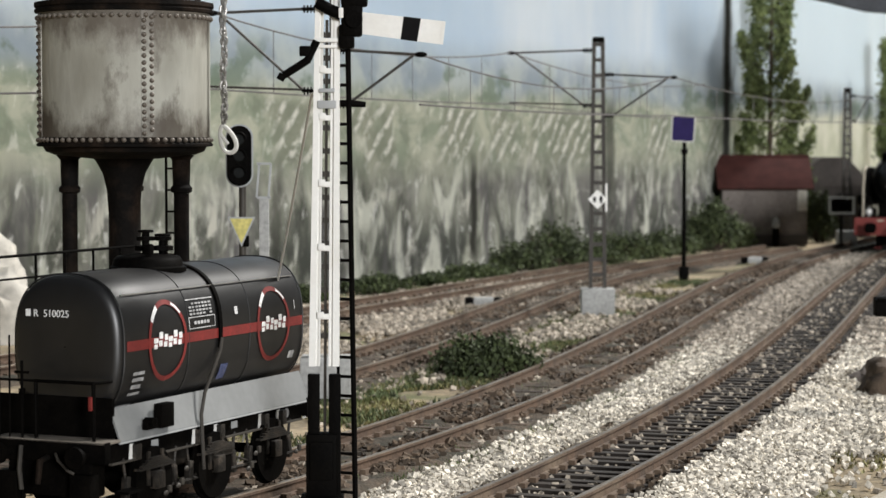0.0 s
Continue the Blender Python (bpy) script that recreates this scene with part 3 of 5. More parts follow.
    for k, y in enumerate((0.8, 2.3, 3.85)):
        bm = B()
        for s in (-1, 1):
            cyl(bm, (s * 0.69, y, 0.45), (s * 0.77, y, 0.45), 0.43, seg=32)
            cyl(bm, (s * 0.67, y, 0.45), (s * 0.70, y, 0.45), 0.47, seg=32)
            cyl(bm, (s * 0.77, y, 0.45), (s * 0.80, y, 0.45), 0.12, seg=16)
        cyl(bm, (-0.7, y, 0.45), (0.7, y, 0.45), 0.07)
        part("wheelset", bm, "matt", w, "black disc wheelset")
        for s in (-1, 1):
            bm = B()
            box(bm, s * 0.80, y, 0.47, 0.14, 0.2, 0.22, bevel=0.02)
            for q in (-1, 1):
                box(bm, s * 0.77, y + q * 0.16, 0.62, 0.05, 0.06, 0.42)
            part("axlebox", bm, "grime", w)
            bm = B()
            for i in range(5):
                box(bm, s * 0.78, y, 0.63 + i * 0.028, 0.08, 0.85 - i * 0.13, 0.024)
            part("leaf_spring", bm, "grime", w)
            for q in (-1, 1):
                bm = B()
                box(bm, s * 0.70, y + q * 0.56, 0.42, 0.09, 0.09, 0.3, Matrix.Rotation(q * 0.15, 4, "X"), 0.015)
                tube(bm, [(s * 0.70, y + q * 0.56, 0.5), (s * 0.70, y + q * 0.62, 0.8)], 0.02, 6)
                part("brake_block", bm, "grime", w)
    bm = B()
    tube(bm, [(0.74, 0.5, 0.34), (0.74, 4.5, 0.34)], 0.02, 6)
    tube(bm, [(0.72, 1.7, 0.3), (0.72, 2.4, 0.62), (0.72, 3.3, 0.36)], 0.018, 6)
    box(bm, 0.74, 2.5, 0.62, 0.1, 0.5, 0.16, bevel=0.02)
    cyl(bm, (0.35, 2.0, 0.62), (0.35, 2.9, 0.62), 0.17, seg=20)
    part("brake_rigging", bm, "grime", w, "grimy brake rods and cylinder")
    part("step", box(B(), 0.83, 0.12, 0.42, 0.2, 0.36, 0.03), "matt", w)
    # black boxes added to close the lit gaps in the dark under the platform
    part("drawgear_box", box(B(), 0, -0.2, 0.6, 1.2, 0.3, 0.45, bevel=0.03), "matt", w)
    part("end_step", box(B(), -0.55, -0.36, 0.42, 0.3, 0.2, 0.5, bevel=0.02), "matt", w)
    part("end_step", box(B(), 0.5, -0.36, 0.42, 0.3, 0.2, 0.5, bevel=0.02), "matt", w)
    part("coupling", tube(B(), [(0, -0.38, 0.85), (0, -0.55, 0.82), (0, -0.6, 0.55)], 0.035), "rusty", w)
    return w


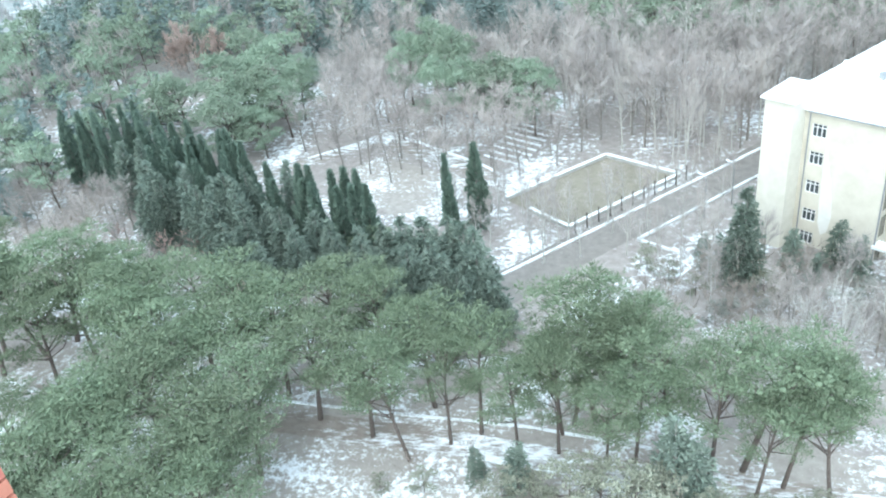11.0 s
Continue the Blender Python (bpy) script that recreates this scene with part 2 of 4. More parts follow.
def puffs(rng, centres, radius, flat, per, length, width, heart=0.21):
    """Rounded needle tufts: short blades standing all over small lumpy hearts."""
    c = np.asarray(centres, float)
    n = len(c)
    d = rng.normal(0, 1, (n, per, 3))
    d[..., 2] = np.abs(d[..., 2]) * 1.1 - 0.35
    d /= np.linalg.norm(d, axis=2)[..., None]
    r = radius * rng.uniform(0.7, 1.3, (n, 1, 1))
    p = c[:, None, :] + d * r * rng.uniform(0.3, 0.85, (n, per, 1)) * (1, 1, flat)
    v, f = blades(rng, p.reshape(-1, 3), (d + (0, 0, 0.3)).reshape(-1, 3), length, width, 1, 0.24, True)
    k = len(v)
    hearts = (c[:, None, :] + BALL_V * r * heart * (1, 1, flat) * rng.uniform(0.8, 1.2, (n, 12, 1))).reshape(-1, 3)
    f = f + [[k + i * 12 + q for q in t] for i in range(n) for t in BALL_F]
    return np.concatenate([v, hearts]), f


# the hillside: level round the houses, then falling away to a snowy plain
def smooth(a, b, x):
    t = min(1, max(0, (x - a) / (b - a)))
    return t * t * (3 - 2 * t)


def ridge_of(az):
    """Distance at which the woods end, by bearing in degrees."""
    return 960 - 645 * smooth(7, 17, az)


def ground_z(x, y):
    r, az = math.hypot(x, y), math.degrees(math.atan2(x, y))
    rr = ridge_of(az)
    z = 0.0
    if r > 290:
        z -= (min(r, rr) - 290) * 0.118
    if r > rr:
        z -= min(r - rr, 1600) * (0.16 if az < 17 else 0.155)
    z += 5 * (noise.noise((x * 0.006, y * 0.006, 3.0))) * smooth(320, 600, r) * (1 - smooth(rr + 100, rr + 600, r))
    return z


radii = [0.5 + 12 * i for i in range(26)] + [312 + 30 * i for i in range(30)] + [1250, 1400, 1650, 2000, 2600, 3300, 4200, 4900]
gv, gf, spokes = [(0.0, 0.0, 0.0)], [], 180
for r in radii:
    for s in range(spokes):
        w = 2 * math.pi * s / spokes
        x, y = r * math.sin(w), r * math.cos(w)
        gv.append((x, y, ground_z(x, y)))
for s in range(spokes):
    gf.append([0, 1 + (s + 1) % spokes, 1 + s])
for i in range(len(radii) - 1):
    for s in range(spokes):
        a, b = 1 + i * spokes + s, 1 + i * spokes + (s + 1) % spokes
        gf.append([a, b, b + spokes, a + spokes])
ground = part("ground", mesh_of("ground", gv, gf, True), M_GROUND, None)
ground.data.materials.append(M_PLAIN)
ground.data.materials.append(M_FLOOR)
ground.data.materials.append(M_FARFLOOR)
ground.data.materials.append(M_LAWN)
for q in ground.data.polygons:
    cx_, cy_ = q.center.xy
    r_, az_ = math.hypot(cx_, cy_), math.degrees(math.atan2(cx_, cy_))
    woods_ = r_ < 250 and cy_ > 150 + 12 * noise.noise((cx_ * 0.05, 0, 0)) and (az_ < 15 or r_ > 250)
    q.material_index = 1 if r_ > ridge_of(az_) + 20 else 2 if woods_ else 3 if r_ > 250 else 4 if 40 < cy_ < 67 and -75 < cx_ < 60 else 0
tagged(ground, "thin patchy snow over brown leaf litter and soil", "ground", kind="structure")


def strip(name, pts, width, z, mat, label, category="road", thick=0.0):
    """A lane along a line of points, with a slightly uneven edge."""
    sp, rng = Soup(), random.Random(len(pts) * 7 + int(width * 10))
    line = [Vector((*p, 0)) for p in pts]
    fine = []
    for a, b in zip(line, line[1:]):
        k = max(1, int((b - a).length / 1.5))
        fine += [a.lerp(b, i / k) for i in range(k)]
    fine.append(line[-1])
    rows = []
    for i, p in enumerate(fine):
        d = (fine[min(i + 1, len(fine) - 1)] - fine[max(i - 1, 0)]).normalized()
        side = Vector((d.y, -d.x, 0))
        w = [width / 2 + (rng.uniform(-0.12, 0.12) if not thick else 0) for _ in (0, 1)]
        rows.append((p - side * w[0], p + side * w[1]))
    for (a, b), (c, d) in zip(rows, rows[1:]):
        if thick:
            k = len(sp.v)
            for q in (a, b, d, c):
                sp.v.append((q.x, q.y, 0.0))
            for q in (a, b, d, c):
                sp.v.append((q.x, q.y, z))
            for q in ((4, 5, 6, 7), (0, 1, 5, 4), (2, 3, 7, 6), (1, 2, 6, 5), (3, 0, 4, 7)):
                sp.f.append([k + j for j in q])
        else:
            sp.poly([(q.x, q.y, z) for q in (a, b, d, c)])
    return tagged(part(name, sp.mesh(name), mat, None), label, category, kind="structure")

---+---

**PROBLEM TO SOLVE:**
Give all the entries again exactly, dropping each picture.

**TASK OUTPUT:**
0.0 s
Continue the Blender Python (bpy) script that recreates this scene with part 3 of 5. More parts follow.
    for k, y in enumerate((0.8, 2.3, 3.85)):
        bm = B()
        for s in (-1, 1):
            cyl(bm, (s * 0.69, y, 0.45), (s * 0.77, y, 0.45), 0.43, seg=32)
            cyl(bm, (s * 0.67, y, 0.45), (s * 0.70, y, 0.45), 0.47, seg=32)
            cyl(bm, (s * 0.77, y, 0.45), (s * 0.80, y, 0.45), 0.12, seg=16)
        cyl(bm, (-0.7, y, 0.45), (0.7, y, 0.45), 0.07)
        part("wheelset", bm, "matt", w, "black disc wheelset")
        for s in (-1, 1):
            bm = B()
            box(bm, s * 0.80, y, 0.47, 0.14, 0.2, 0.22, bevel=0.02)
            for q in (-1, 1):
                box(bm, s * 0.77, y + q * 0.16, 0.62, 0.05, 0.06, 0.42)
            part("axlebox", bm, "grime", w)
            bm = B()
            for i in range(5):
                box(bm, s * 0.78, y, 0.63 + i * 0.028, 0.08, 0.85 - i * 0.13, 0.024)
            part("leaf_spring", bm, "grime", w)
            for q in (-1, 1):
                bm = B()
                box(bm, s * 0.70, y + q * 0.56, 0.42, 0.09, 0.09, 0.3, Matrix.Rotation(q * 0.15, 4, "X"), 0.015)
                tube(bm, [(s * 0.70, y + q * 0.56, 0.5), (s * 0.70, y + q * 0.62, 0.8)], 0.02, 6)
                part("brake_block", bm, "grime", w)
    bm = B()
    tube(bm, [(0.74, 0.5, 0.34), (0.74, 4.5, 0.34)], 0.02, 6)
    tube(bm, [(0.72, 1.7, 0.3), (0.72, 2.4, 0.62), (0.72, 3.3, 0.36)], 0.018, 6)
    box(bm, 0.74, 2.5, 0.62, 0.1, 0.5, 0.16, bevel=0.02)
    cyl(bm, (0.35, 2.0, 0.62), (0.35, 2.9, 0.62), 0.17, seg=20)
    part("brake_rigging", bm, "grime", w, "grimy brake rods and cylinder")
    part("step", box(B(), 0.83, 0.12, 0.42, 0.2, 0.36, 0.03), "matt", w)
    # black boxes added to close the lit gaps in the dark under the platform
    part("drawgear_box", box(B(), 0, -0.2, 0.6, 1.2, 0.3, 0.45, bevel=0.03), "matt", w)
    part("end_step", box(B(), -0.55, -0.36, 0.42, 0.3, 0.2, 0.5, bevel=0.02), "matt", w)
    part("end_step", box(B(), 0.5, -0.36, 0.42, 0.3, 0.2, 0.5, bevel=0.02), "matt", w)
    part("coupling", tube(B(), [(0, -0.38, 0.85), (0, -0.55, 0.82), (0, -0.6, 0.55)], 0.035), "rusty", w)
    return w


11.0 s
Continue the Blender Python (bpy) script that recreates this scene with part 2 of 4. More parts follow.
def puffs(rng, centres, radius, flat, per, length, width, heart=0.21):
    """Rounded needle tufts: short blades standing all over small lumpy hearts."""
    c = np.asarray(centres, float)
    n = len(c)
    d = rng.normal(0, 1, (n, per, 3))
    d[..., 2] = np.abs(d[..., 2]) * 1.1 - 0.35
    d /= np.linalg.norm(d, axis=2)[..., None]
    r = radius * rng.uniform(0.7, 1.3, (n, 1, 1))
    p = c[:, None, :] + d * r * rng.uniform(0.3, 0.85, (n, per, 1)) * (1, 1, flat)
    v, f = blades(rng, p.reshape(-1, 3), (d + (0, 0, 0.3)).reshape(-1, 3), length, width, 1, 0.24, True)
    k = len(v)
    hearts = (c[:, None, :] + BALL_V * r * heart * (1, 1, flat) * rng.uniform(0.8, 1.2, (n, 12, 1))).reshape(-1, 3)
    f = f + [[k + i * 12 + q for q in t] for i in range(n) for t in BALL_F]
    return np.concatenate([v, hearts]), f


# the hillside: level round the houses, then falling away to a snowy plain
def smooth(a, b, x):
    t = min(1, max(0, (x - a) / (b - a)))
    return t * t * (3 - 2 * t)


def ridge_of(az):
    """Distance at which the woods end, by bearing in degrees."""
    return 960 - 645 * smooth(7, 17, az)


def ground_z(x, y):
    r, az = math.hypot(x, y), math.degrees(math.atan2(x, y))
    rr = ridge_of(az)
    z = 0.0
    if r > 290:
        z -= (min(r, rr) - 290) * 0.118
    if r > rr:
        z -= min(r - rr, 1600) * (0.16 if az < 17 else 0.155)
    z += 5 * (noise.noise((x * 0.006, y * 0.006, 3.0))) * smooth(320, 600, r) * (1 - smooth(rr + 100, rr + 600, r))
    return z


radii = [0.5 + 12 * i for i in range(26)] + [312 + 30 * i for i in range(30)] + [1250, 1400, 1650, 2000, 2600, 3300, 4200, 4900]
gv, gf, spokes = [(0.0, 0.0, 0.0)], [], 180
for r in radii:
    for s in range(spokes):
        w = 2 * math.pi * s / spokes
        x, y = r * math.sin(w), r * math.cos(w)
        gv.append((x, y, ground_z(x, y)))
for s in range(spokes):
    gf.append([0, 1 + (s + 1) % spokes, 1 + s])
for i in range(len(radii) - 1):
    for s in range(spokes):
        a, b = 1 + i * spokes + s, 1 + i * spokes + (s + 1) % spokes
        gf.append([a, b, b + spokes, a + spokes])
ground = part("ground", mesh_of("ground", gv, gf, True), M_GROUND, None)
ground.data.materials.append(M_PLAIN)
ground.data.materials.append(M_FLOOR)
ground.data.materials.append(M_FARFLOOR)
ground.data.materials.append(M_LAWN)
for q in ground.data.polygons:
    cx_, cy_ = q.center.xy
    r_, az_ = math.hypot(cx_, cy_), math.degrees(math.atan2(cx_, cy_))
    woods_ = r_ < 250 and cy_ > 150 + 12 * noise.noise((cx_ * 0.05, 0, 0)) and (az_ < 15 or r_ > 250)
    q.material_index = 1 if r_ > ridge_of(az_) + 20 else 2 if woods_ else 3 if r_ > 250 else 4 if 40 < cy_ < 67 and -75 < cx_ < 60 else 0
tagged(ground, "thin patchy snow over brown leaf litter and soil", "ground", kind="structure")


def strip(name, pts, width, z, mat, label, category="road", thick=0.0):
    """A lane along a line of points, with a slightly uneven edge."""
    sp, rng = Soup(), random.Random(len(pts) * 7 + int(width * 10))
    line = [Vector((*p, 0)) for p in pts]
    fine = []
    for a, b in zip(line, line[1:]):
        k = max(1, int((b - a).length / 1.5))
        fine += [a.lerp(b, i / k) for i in range(k)]
    fine.append(line[-1])
    rows = []
    for i, p in enumerate(fine):
        d = (fine[min(i + 1, len(fine) - 1)] - fine[max(i - 1, 0)]).normalized()
        side = Vector((d.y, -d.x, 0))
        w = [width / 2 + (rng.uniform(-0.12, 0.12) if not thick else 0) for _ in (0, 1)]
        rows.append((p - side * w[0], p + side * w[1]))
    for (a, b), (c, d) in zip(rows, rows[1:]):
        if thick:
            k = len(sp.v)
            for q in (a, b, d, c):
                sp.v.append((q.x, q.y, 0.0))
            for q in (a, b, d, c):
                sp.v.append((q.x, q.y, z))
            for q in ((4, 5, 6, 7), (0, 1, 5, 4), (2, 3, 7, 6), (1, 2, 6, 5), (3, 0, 4, 7)):
                sp.f.append([k + j for j in q])
        else:
            sp.poly([(q.x, q.y, z) for q in (a, b, d, c)])
    return tagged(part(name, sp.mesh(name), mat, None), label, category, kind="structure")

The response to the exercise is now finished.